Many years ago I was in an office building in which a crazed man gunned down people several floors above. It was a terrible event and local media (and later national as well) all reported on it. Many months later an employee of the firm circulated a memo that, in part, made fun of the event. I was one of the few who challenged him about doing it, others simply ignored it or threw the memo into the trash bins. He got indignant, as I recall, when challenged about using the event as a joke (and using office resources to do it). At any rate, it forced management to put an end to sending out personal interoffice correspondence without approval. That was in the days before the Internet, email, tweets, and other social media that now permeate our world.
The events of 9/11 were seared into many who saw what happened that day. To this day the national media hides some of the more graphic sides, namely of people throwing themselves out of buildings since the choices was either burning/choking to death or a quick end by leaping out of the building. Then Mayor Rudy Giuliani recalls hearing this thudding sound outside of the building he was in. It was the sound of bodies hitting the ground. Now you can find this information, some are included in documentaries or in still photographs from that day. But generally media avoids showing this because of how awful it was. Few jest about what happened and jokes about 9/11 are generally avoided. And comics who go that route take a serious risk of alienating their audience and ending gigs lined up.
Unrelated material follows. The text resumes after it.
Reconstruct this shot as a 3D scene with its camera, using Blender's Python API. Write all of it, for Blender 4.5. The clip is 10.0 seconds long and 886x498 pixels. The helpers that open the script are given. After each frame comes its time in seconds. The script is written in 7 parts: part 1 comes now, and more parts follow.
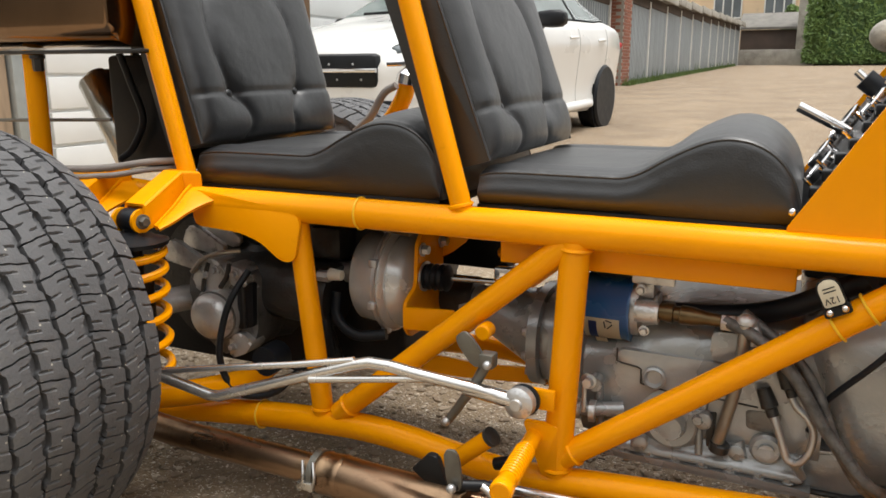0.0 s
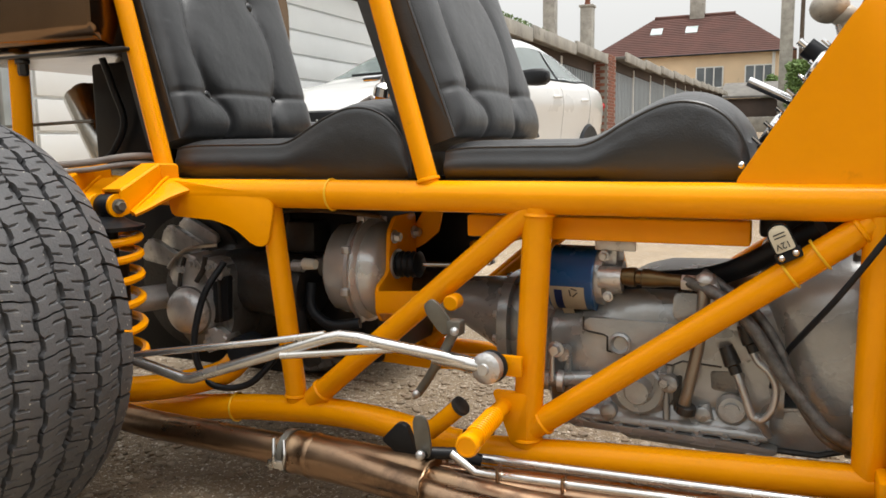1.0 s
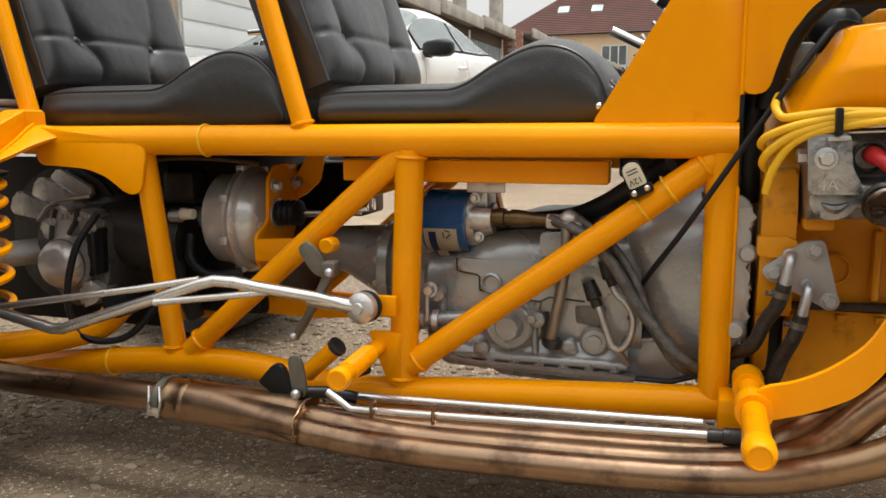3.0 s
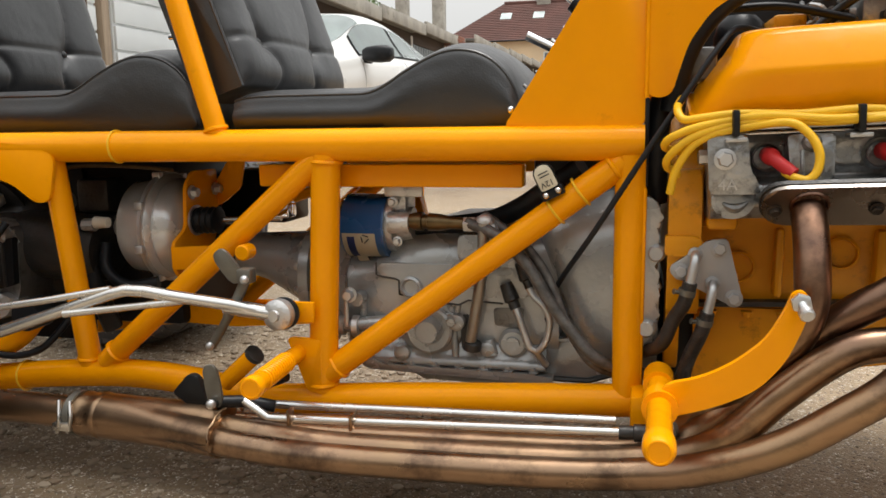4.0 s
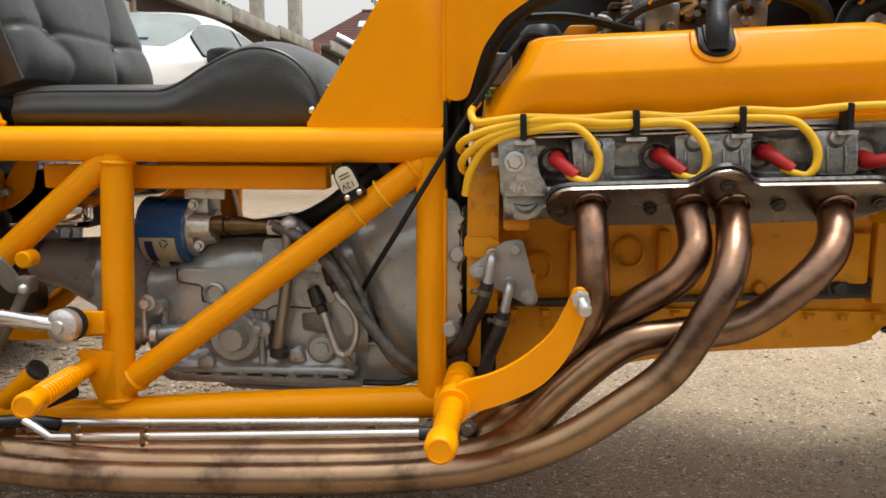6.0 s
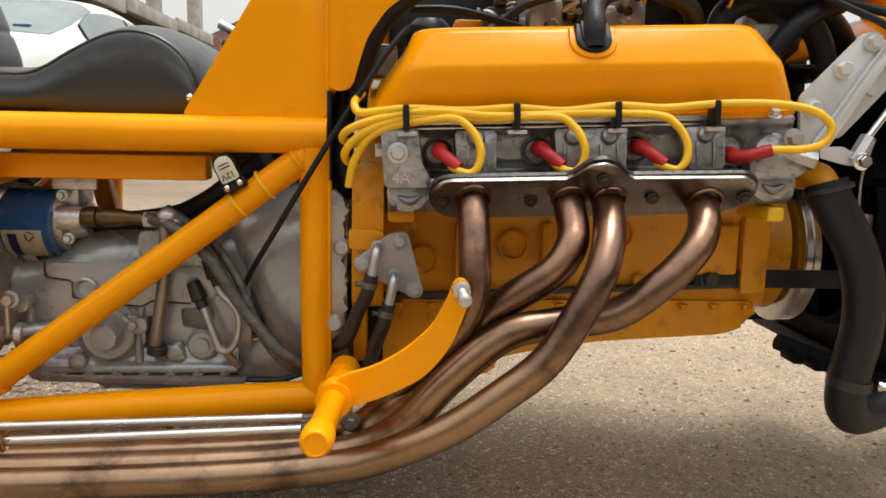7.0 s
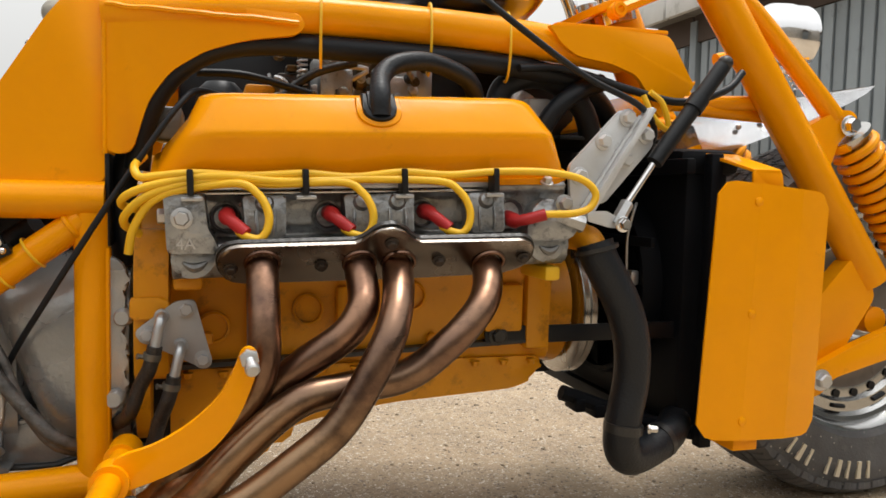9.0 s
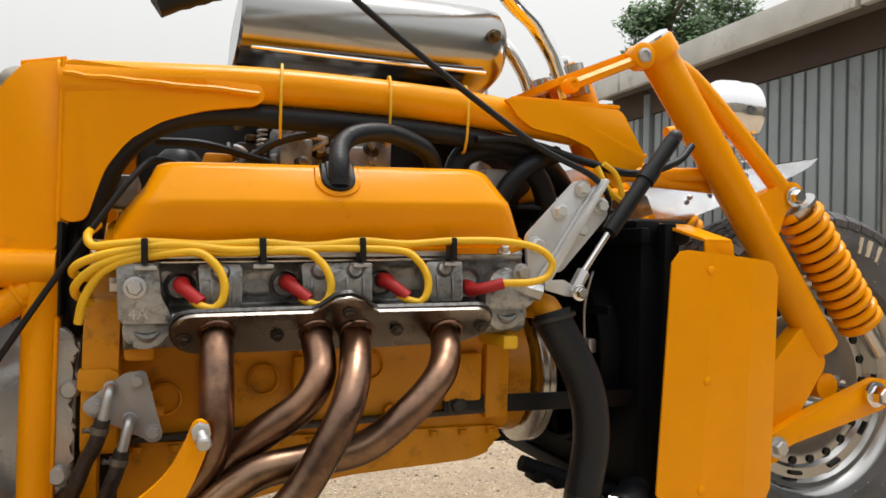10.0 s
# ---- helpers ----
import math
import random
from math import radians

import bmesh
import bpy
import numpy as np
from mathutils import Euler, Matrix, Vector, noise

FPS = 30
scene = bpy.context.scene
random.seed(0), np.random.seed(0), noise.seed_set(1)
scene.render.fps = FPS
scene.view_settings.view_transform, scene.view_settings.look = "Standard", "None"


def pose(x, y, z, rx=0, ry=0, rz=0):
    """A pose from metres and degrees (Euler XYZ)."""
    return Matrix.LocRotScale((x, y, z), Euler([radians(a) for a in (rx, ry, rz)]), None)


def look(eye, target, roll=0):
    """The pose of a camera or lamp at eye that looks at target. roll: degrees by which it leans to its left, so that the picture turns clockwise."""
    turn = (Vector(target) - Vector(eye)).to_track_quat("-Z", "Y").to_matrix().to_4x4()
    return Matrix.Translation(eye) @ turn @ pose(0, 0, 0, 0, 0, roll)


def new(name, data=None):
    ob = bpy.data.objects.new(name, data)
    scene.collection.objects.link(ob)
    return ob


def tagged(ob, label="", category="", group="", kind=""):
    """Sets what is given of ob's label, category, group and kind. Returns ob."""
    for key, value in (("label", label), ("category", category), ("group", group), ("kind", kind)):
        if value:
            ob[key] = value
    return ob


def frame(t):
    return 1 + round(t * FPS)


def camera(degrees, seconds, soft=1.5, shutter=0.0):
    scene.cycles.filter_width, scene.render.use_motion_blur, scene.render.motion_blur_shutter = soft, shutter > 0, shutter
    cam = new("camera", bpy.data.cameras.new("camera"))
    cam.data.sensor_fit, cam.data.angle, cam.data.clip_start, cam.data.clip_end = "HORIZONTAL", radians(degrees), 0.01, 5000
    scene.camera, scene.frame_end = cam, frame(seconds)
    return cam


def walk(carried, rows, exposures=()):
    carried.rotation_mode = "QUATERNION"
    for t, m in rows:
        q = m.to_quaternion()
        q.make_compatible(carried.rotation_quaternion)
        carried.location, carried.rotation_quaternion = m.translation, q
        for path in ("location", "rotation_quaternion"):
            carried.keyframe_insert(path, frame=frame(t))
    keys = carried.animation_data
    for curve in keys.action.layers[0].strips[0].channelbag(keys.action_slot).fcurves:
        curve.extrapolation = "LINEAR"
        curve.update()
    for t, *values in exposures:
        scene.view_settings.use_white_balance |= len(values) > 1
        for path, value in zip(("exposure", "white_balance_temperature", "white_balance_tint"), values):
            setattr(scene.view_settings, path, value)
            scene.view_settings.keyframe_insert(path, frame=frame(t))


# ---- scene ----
cam = camera(59.4, 10.0, soft=1.6)
PATH = [
    (0, (0.248, -0.933, 0.699), (-0.571, 0.836, 0.254), -0.1),
    (0.5, (0.279, -0.949, 0.604), (-0.549, 0.844, 0.285), -0.5),
    (1, (0.298, -0.964, 0.574), (-0.516, 0.843, 0.307), -0.8),
    (1.5, (0.304, -0.981, 0.547), (-0.483, 0.837, 0.268), -0.4),
    (2, (0.323, -0.98, 0.534), (-0.408, 0.855, 0.224), -0.3),
    (2.5, (0.339, -0.975, 0.532), (-0.325, 0.883, 0.207), -0.3),
    (4, (0.393, -0.958, 0.528), (-0.081, 0.96, 0.212), -0.8),
    (4.5, (0.413, -0.952, 0.529), (0.022, 0.986, 0.224), -0.6),
    (5, (0.428, -0.946, 0.525), (0.121, 1.007, 0.223), -0.4),
    (6.5, (0.476, -0.934, 0.516), (0.466, 1.044, 0.218), 0.6),
    (7, (0.487, -0.932, 0.51), (0.605, 1.043, 0.214), 1.1),
    (7.5, (0.499, -0.933, 0.509), (0.747, 1.028, 0.209), 1.1),
    (8, (0.505, -0.935, 0.51), (0.893, 1.005, 0.215), 1.1),
    (8.5, (0.511, -0.939, 0.513), (1.012, 0.982, 0.271), 1.2),
    (9, (0.513, -0.942, 0.518), (1.093, 0.967, 0.38), 1.3),
    (9.5, (0.516, -0.943, 0.522), (1.15, 0.953, 0.475), 1.5),
    (10, (0.516, -0.945, 0.522), (1.188, 0.939, 0.555), 1.4),
]
walk(cam, [(t, look(eye, target, roll)) for t, eye, target, roll in PATH], exposures=((0, 0.16), (4.5, 0.06), (6.5, 0.06), (7.5, 0.11), (8.5, 0.06), (9.2, -0.01), (10, -0.06)))

# ---- light: a bright overcast sky with a weak, wide sun ----
world = bpy.data.worlds.new("overcast")
scene.world = world
world.use_nodes = True
wn, wl = world.node_tree.nodes, world.node_tree.links
sky = wn.new("ShaderNodeTexSky")
sky.sky_type, sky.sun_disc = "NISHITA", False
sky.sun_elevation, sky.sun_rotation = radians(80), radians(68)
sky.dust_density, sky.air_density = 6.0, 1.5
pale = wn.new("ShaderNodeHueSaturation")
pale.inputs["Saturation"].default_value = 0.12
veil = wn.new("ShaderNodeMixRGB")
veil.inputs[0].default_value = 0.6
veil.inputs[2].default_value = (9.55, 9.55, 9.35, 1)
wl.new(sky.outputs[0], pale.inputs["Color"])
wl.new(pale.outputs[0], veil.inputs[1])
# an overcast sky is brighter overhead than towards the horizon
spot = wn.new("ShaderNodeTexCoord")
height = wn.new("ShaderNodeSeparateXYZ")
rise = wn.new("ShaderNodeMapRange")
rise.inputs[3].default_value, rise.inputs[4].default_value = 0.70, 1.42
dome = wn.new("ShaderNodeMixRGB")
dome.blend_type = "MULTIPLY"
dome.inputs[0].default_value = 1.0
wl.new(spot.outputs["Generated"], height.inputs[0])
wl.new(height.outputs[2], rise.inputs[0])
wl.new(veil.outputs[0], dome.inputs[1])
wl.new(rise.outputs[0], dome.inputs[2])
wl.new(dome.outputs[0], wn["Background"].inputs["Color"])
wn["Background"].inputs["Strength"].default_value = 0.138
sun_data = bpy.data.lights.new("sun", "SUN")
sun_data.energy, sun_data.angle, sun_data.color = 2.0, radians(22), (1.0, 0.97, 0.92)
sun = new("sun", sun_data)
sun.matrix_world = look((1.8, 0.8, 9), (0.3, 0.2, 0.3))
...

Titanic, because it has become iconic, has its own special place in history and culture. 1500 people died because the British Board of Trade never bothered to update regulations on lifeboats and because of complacency. Captain Smith never considered icebergs a problem and despite ice warnings, moved Titanic through an ice field at night when visibility was limited due to lack of moonlight and binoculars for the lookouts. So many what ifs can be pointed out that could have changed the outcome that night. Whole families were lost and families separated forever. What ought to have been a glorious day of celebration when Titanic arrived in New York was one of great sadness when the survivors came ashore. And the only thing left of Titanic were the lifeboats.
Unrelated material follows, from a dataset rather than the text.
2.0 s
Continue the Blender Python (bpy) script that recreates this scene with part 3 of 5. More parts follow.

That happened in 1912, 101 years ago. Last year saw a major remembrance of the sinking and how still Titanic is part of our culture. Despite that you see things like tacky Titanic shaped ice cube molds. Or Titanic slides that kids slide down not understanding its implication. Then there are t-shirts out there that say “Titanic Swim Team.” And finally what drew the ire of many was Red Bull’s advert that made light of the tragedy. Red Bull says it was just in fun and certainly that was their intent. They got away with it because the uproar was light. They got what they wanted, publicity for an energy drink but it comes at price. The price being it turns off a lot of people who may never buy Red Bull again. It is one thing to do a show like MASH and poke fun at war but show its serious side but another to mock. Hogan’s Heroes was a show meant to get laughs out of showing the prisoners running a major underground operation right under the watchful eyes of Colonel Klink and Sergeant Schultz. Most people do not realize that it was purposeful to depict the Germans as idiots. And Werner Klemperer, whose father was forced to leave Germany when Hitler came to power, demanded that of the producers.
Some argue that over time we can be desensitized to past events we have no connection to.There is a point to this and sometimes it is ignorance or lack of empathy. When either occurs, it becomes all too easy to simply look at past tragedies and not care much. And that makes it possible for people to make light of tragedies and come up with dumb products or t-shirts. It means that those who do care have to work harder to remind people not to forget the human cost of the events they trivialize.